La défense principale des entreprises est qu’il s’agirait simplement d’un libre choix contre un service. La méfiance est pourtant légitime. On apprenait par exemple en novembre 2017 que Google collecte les données de géolocalisation des smartphones Android même lorsque le service de géolocalisation est désactivé2  (officiellement, ils ont arrêté depuis…).
Cette surpuissance quasi monopolistique permet notamment à Google d’abuser de sa position dominante. La commission européenne a par exemple infligé l’an dernier une amende record de 2,42 milliards d’euros à Google pour avoir abusé de sa position dominante dans la recherche en ligne afin de favoriser son comparateur de prix « Google Shopping ».

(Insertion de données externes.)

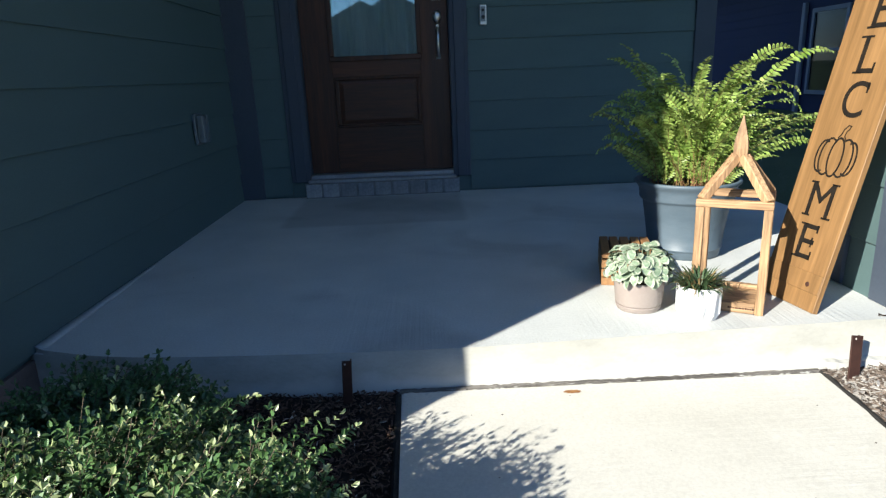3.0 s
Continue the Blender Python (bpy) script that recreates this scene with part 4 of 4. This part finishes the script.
def lantern():
    r = thing("lantern", pose(2.141, 0.257, 0, 0, 0, -30) @ Matrix.Scale(1.025, 4), "open cedar lantern frame with pointed finial, no glass", "lantern")
    h, t, z1 = 0.1015, 0.0115, 0.338
    for sx in (-1, 1):
        for sy in (-1, 1):
            part("post", hewn(boxed(sx * (h - t) - t, sx * (h - t) + t, sy * (h - t) - t, sy * (h - t) + t, 0.0, z1 - 0.0225, 0.002)), M_CEDAR, r)
    for s in (-1, 1):
        part("top_rail", hewn(boxed(-h - 0.001, h + 0.001, s * (h - t) - t - 0.001, s * (h - t) + t + 0.001, z1 - 0.022, z1, 0.002)), M_CEDARH, r)
        part("top_rail", hewn(boxed(s * (h - t) - t, s * (h - t) + t, -h + 2 * t + 0.0015, h - 2 * t - 0.0015, z1 - 0.022, z1 - 0.0005, 0.002)), M_CEDARH, r)
        part("bottom_rail", hewn(boxed(-h + 2 * t + 0.0005, h - 2 * t - 0.0005, s * (h - t) - t, s * (h - t) + t, 0.002, 0.034, 0.002)), M_CEDARH, r)
        part("bottom_rail", hewn(boxed(s * (h - t) - t, s * (h - t) + t, -h + 2 * t + 0.0005, h - 2 * t - 0.0005, 0.002, 0.034, 0.002)), M_CEDARH, r)
    part("base_board", boxed(-h + 2 * t + 0.001, h - 2 * t - 0.001, -h + 2 * t + 0.001, h - 2 * t - 0.001, 0.006, 0.022), M_CEDARH, r)
    apex = Vector((0, 0, 0.482))
    for sx in (-1, 1):
        for sy in (-1, 1):
            foot = Vector((sx * (h - 0.014), sy * (h - 0.014), z1 - 0.002))
            top = apex + Vector((sx * 0.010, sy * 0.010, -0.028))
            d = top - foot
            q = d.to_track_quat("Z", "X").to_matrix().to_4x4()
            part("rafter", hewn(boxed(-0.0125, 0.0125, -0.0125, 0.0125, 0, d.length, 0.002, m=Matrix.Translation(foot) @ q)), M_CEDAR, r)
    bm = bmesh.new()
    rings = []
    for w, z in ((0.0135, 0.425), (0.0185, 0.452), (0.0195, 0.478), (0.0175, 0.50), (0.0165, 0.507), (0.0008, 0.572)):
        rings.append([bm.verts.new((x * w, y * w, z)) for x, y in ((-1, -1), (1, -1), (1, 1), (-1, 1))])
    for a, b in zip(rings, rings[1:]):
        for i in range(4):
            bm.faces.new((a[i], a[(i + 1) % 4], b[(i + 1) % 4], b[i]))
    bm.faces.new(rings[0][::-1])
    bm.faces.new(rings[-1])
    part("finial", bm, M_CEDAR, r, "pointed wooden finial")
    # burnt-in line of unreadable script on the front bottom rail
    bm = bmesh.new()
    rng = random.Random(8)
    x = 0.006
    while x < 0.075:
        w = rng.uniform(0.004, 0.009)
        box(bm, x, x + w, -h - 0.0008, -h + 0.0006, 0.015, 0.015 + rng.uniform(0.003, 0.006))
        x += w + 0.0016
    part("script", bm, M_RUST, r)
    return r


lantern()


# ---- leaning welcome sign ----
def letter_mesh(text, height, serifs):
    cu = bpy.data.curves.new("letter", "FONT")
    cu.body, cu.size, cu.align_x, cu.extrude = text, height / 0.72, "CENTER", 0.0006
    tmp = new("letter_source", cu)
    bpy.context.view_layer.update()
    me = bpy.data.meshes.new_from_object(tmp.evaluated_get(bpy.context.evaluated_depsgraph_get()))
    bpy.data.objects.remove(tmp)
    bm = bmesh.new()
    bm.from_mesh(me)
    xs, ys = [v.co.x for v in bm.verts], [v.co.y for v in bm.verts]
    cx, lo, hi = (min(xs) + max(xs)) / 2, min(ys), max(ys)
    sx = {"C": 0.88, "L": 0.98, "M": 0.94, "E": 1.02, "W": 0.94}[text]
    for v in bm.verts:
        v.co.x, v.co.y = (v.co.x - cx) * sx, (v.co.y - lo) * height / (hi - lo)
    half = (max(xs) - min(xs)) / 2 * sx
    for fx, fy, w, hh in serifs:                     # small slab serifs, in parts of half width and height
        box(bm, fx * half - w / 2, fx * half + w / 2, fy * height - hh / 2, fy * height + hh / 2, -0.0006, 0.0006)
    bmesh.ops.transform(bm, matrix=pose(0, 0, 0, 90), verts=bm.verts)
    return bm


def welcome_sign():
    bottom = Vector((2.305, 0.223, 0.0))               # middle of the bottom edge
    a, lean = radians(99), radians(13.9)
    left = Vector((math.cos(a), math.sin(a), 0))
    away = Vector((math.sin(a), -math.cos(a), 0))
    up = away * math.sin(lean) + Vector((0, 0, math.cos(lean)))
    X, Z = -left, up
    Y = Z.cross(X)
    m = Matrix(((X.x, Y.x, Z.x, bottom.x), (X.y, Y.y, Z.y, bottom.y), (X.z, Y.z, Z.z, bottom.z), (0, 0, 0, 1)))
    r = thing("welcome_sign", m, "tall stained wooden board lettered WELCOME, leaning on the pillar", "sign")
    W, H = 0.1165, 1.095
    part("board", boxed(-W, W, 0.0, 0.019, 0.004, H, 0.0015), M_SIGN, r, "orange-brown stained wooden board")
    part("foot_strip", boxed(-W + 0.001, W - 0.001, -0.0035, -0.0003, 0.060, 0.118, 0.001), M_SIGN, r)
    # dark disc laid on the strip to stand for its hole
    bm = bmesh.new()
    lathe(bm, [(0.0001, 0.0016), (0.006, 0.0016), (0.0075, 0.0004), (0.0078, 0.0)], 20)
    bmesh.ops.transform(bm, matrix=pose(0.066, -0.0037, 0.082, 90), verts=bm.verts)
    part("strip_hole", bm, M_RUST, r)
    e_ser = ((-0.9, 0.02, 0.03, 0.006), (-0.9, 0.98, 0.03, 0.006), (0.93, 0.12, 0.006, 0.026), (0.93, 0.9, 0.006, 0.024), (0.62, 0.5, 0.006, 0.03))
    l_ser = ((-0.86, 0.98, 0.044, 0.006), (-0.9, 0.02, 0.03, 0.006), (0.93, 0.14, 0.006, 0.03))
    m_ser = ((-0.9, 0.02, 0.03, 0.006), (0.9, 0.02, 0.034, 0.006), (-0.92, 0.98, 0.028, 0.006), (0.92, 0.98, 0.028, 0.006))
    w_ser = ((-0.92, 0.98, 0.034, 0.006), (0.92, 0.98, 0.034, 0.006), (0, 0.98, 0.03, 0.006))
    for text, z, ser in (("E", 0.150, e_ser), ("M", 0.280, m_ser), ("C", 0.584, ((0.86, 0.82, 0.006, 0.03),)), ("L", 0.713, l_ser), ("E", 0.842, e_ser), ("W", 0.966, w_ser)):
        ob = part("letter", letter_mesh(text, 0.107, ser), M_INK, r)
        ob.matrix_basis = pose(0.007, -0.0009, z)
    # pumpkin drawn in line in place of the O
    bm = bmesh.new()
    c = Vector((0.007, -0.0004, 0.465))

    def loop(cx, rx, rz, a0=0.0, a1=6.2832, n=40, cz=0.0, r0=0.0034):
        tube(bm, [c + 1.07 * Vector((0.87 * cx + 0.87 * rx * math.cos(a0 + (a1 - a0) * i / n), 0, cz + rz * math.sin(a0 + (a1 - a0) * i / n))) for i in range(n + 1)], r0, 5)
    loop(0.0, 0.027, 0.054)
    loop(-0.033, 0.031, 0.052, 0.9, 5.4)
    loop(0.033, 0.031, 0.052, -2.25, 2.25)
    loop(-0.054, 0.026, 0.045, 1.1, 5.2)
    loop(0.054, 0.026, 0.045, -2.05, 2.05)
    tube(bm, [c + 1.07 * Vector(v) for v in ((-0.012, 0, 0.053), (-0.004, 0, 0.063), (0.001, 0, 0.078), (0.012, 0, 0.09), (0.022, 0, 0.088), (0.018, 0, 0.08), (0.011, 0, 0.073), (0.009, 0, 0.06), (0.016, 0, 0.05))], 0.0022, 5)
    for v in bm.verts:                                # brushed on: hardly any thickness
        v.co.y = c.y + (v.co.y - c.y) * 0.15
    part("pumpkin_drawing", bm, M_INK, r, "black outline drawing of a pumpkin")
    return r


welcome_sign()


# ---- small garden light in the mulch ----
def path_light():
    r = thing("path_light", pose(2.272, -0.475, -0.122, 6, 11, 20), "small black garden light, frosted glass between dark bars", "garden light")
    bm = bmesh.new()
    tube(bm, [(0, 0, -0.05), (0, 0, 0.02), (0, 0, 0.078)], [0.006, 0.013, 0.015], 12)
    part("spike", bm, M_DARKPLASTIC, r, "", True)
    bm = bmesh.new()
    lathe(bm, [(0.0001, 0.074), (0.016, 0.074), (0.036, 0.09), (0.041, 0.092), (0.041, 0.102), (0.036, 0.104), (0.0001, 0.104)], 32)
    part("collar", bm, M_DARKPLASTIC, r)
    bm = bmesh.new()
    lathe(bm, [(0.0001, 0.1045), (0.029, 0.1045), (0.033, 0.168), (0.0001, 0.168)], 32)
    part("lens", bm, M_LIGHTGLASS, r, "frosted pale lens", True)
    for q in range(4):
        a = radians(45 + 90 * q)
        bm = bmesh.new()
        box(bm, -0.004, 0.004, -0.0025, 0.0025, 0, 0.0655, 0.001, m=pose(0.0345 * math.cos(a), 0.0345 * math.sin(a), 0.1035, 0, 0, math.degrees(a) + 90) @ pose(0, 0, 0, 3.5))
        part("bar", bm, M_DARKPLASTIC, r)
    bm = bmesh.new()
    lathe(bm, [(0.0001, 0.169), (0.044, 0.169), (0.047, 0.174), (0.043, 0.184), (0.02, 0.194), (0.0001, 0.196)], 32)
    part("cap", bm, M_DARKPLASTIC, r)
    return r


path_light()


# ---- houses beyond ----
def neighbour():
    X = 8.0
    r = thing("neighbour_house", pose(X, 0, 0), "navy blue sided house with pale window frames", "house")
    part("wall", boxed(0.02, 6.0, 2.0, 22.0, -0.4, 2.42), M_NEIGH, r)
    me = lap_board(20.0, 0.18, "siding_board", M_NEIGH)
    west = Matrix(((0, 1, 0, 0.02), (-1, 0, 0, 0), (0, 0, 1, 0), (0, 0, 0, 1)))
    for k in range(15):
        piece("siding_board", me, r, west @ pose(-22.0, 0, -0.38 + k * 0.18))
    bm = bmesh.new()
    prof = [(-0.5, 2.36), (-0.5, 2.54), (3.2, 4.3), (6.9, 2.54), (6.9, 2.36), (3.2, 4.1)]
    a = [bm.verts.new((x, 1.7, z)) for x, z in prof]
    b = [bm.verts.new((x, 22.3, z)) for x, z in prof]
    for i in range(6):
        bm.faces.new((a[i], a[(i + 1) % 6], b[(i + 1) % 6], b[i]))
    bm.faces.new(a)
    bm.faces.new(b[::-1])
    part("roof", bm, M_SHINGLE, r)
    part("soffit", boxed(-0.45, 0.0, 1.75, 22.2, 2.32, 2.357), M_SHINGLE, r)
    part("downspout", boxed(-0.07, -0.001, 9.92, 10.02, -0.38, 1.7, 0.01), M_PALETRIM, r)
    w = new("window")
    w.parent = r
    y0, y1, z0, z1 = 8.75, 9.75, 0.15, 1.58
    for a0, a1, b0, b1 in ((y0, y1, z0, z0 + 0.07), (y0, y1, z1 - 0.07, z1), (y0, y0 + 0.07, z0 + 0.0705, z1 - 0.0705), (y1 - 0.07, y1, z0 + 0.0705, z1 - 0.0705), (y0 + 0.0705, y1 - 0.0705, 0.86, 0.91)):
        part("frame", boxed(-0.04, 0.0, a0, a1, b0, b1, 0.004), M_PALETRIM, w)
    part("pane", boxed(-0.012, -0.006, y0 + 0.071, y1 - 0.071, z0 + 0.071, z1 - 0.071), M_WINGLASS, w)
    part("blind", boxed(-0.004, -0.002, y0 + 0.072, y1 - 0.072, z0 + 0.072, z1 - 0.072), M_NEIGH, w)
    return r


neighbour()


def gable_house():
    r = thing("gabled_house", pose(0, -30.5, 0), "brown-grey house with two shingled gables over the street", "house")
    part("wall", boxed(-9, 6, -8, 0, -0.3, 3.2), M_STUCCO, r)
    for cx, peak, half, eave, y0 in ((-0.35, 5.22, 4.2, 2.8, 0.35), (-2.1, 4.82, 3.9, 2.9, 0.6)):
        bm = bmesh.new()
        prof = [(cx - half, eave), (cx, peak), (cx + half, eave), (cx + half, -0.3), (cx - half, -0.3)]
        a = [bm.verts.new((x, y0, z)) for x, z in prof]
        b = [bm.verts.new((x, -8.2, z)) for x, z in prof]
        for i in range(5):
            bm.faces.new((a[i], a[(i + 1) % 5], b[(i + 1) % 5], b[i]))
        bm.faces.new(a).material_index = 1
        bm.faces.new(b[::-1])
        part("gable_roof", bm, [M_SHINGLE, M_STUCCO], r)
    return r


gable_house()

Une entreprise comme Google pose aussi de nombreux problèmes nouveaux en termes de fiscalité : son activité beaucoup moins palpable se prête particulièrement à «l’optimisation fiscale». Ainsi les revenus publicitaires dégagés en France par Google sont simplement déclarés en Irlande, où les impôts sont nettement plus faibles (dumping fiscal). Face à la complexité des preuves nécessaires, et à la puissance des avocats de Google, le fisc français a perdu un procès sur ce sujet en juillet 2017.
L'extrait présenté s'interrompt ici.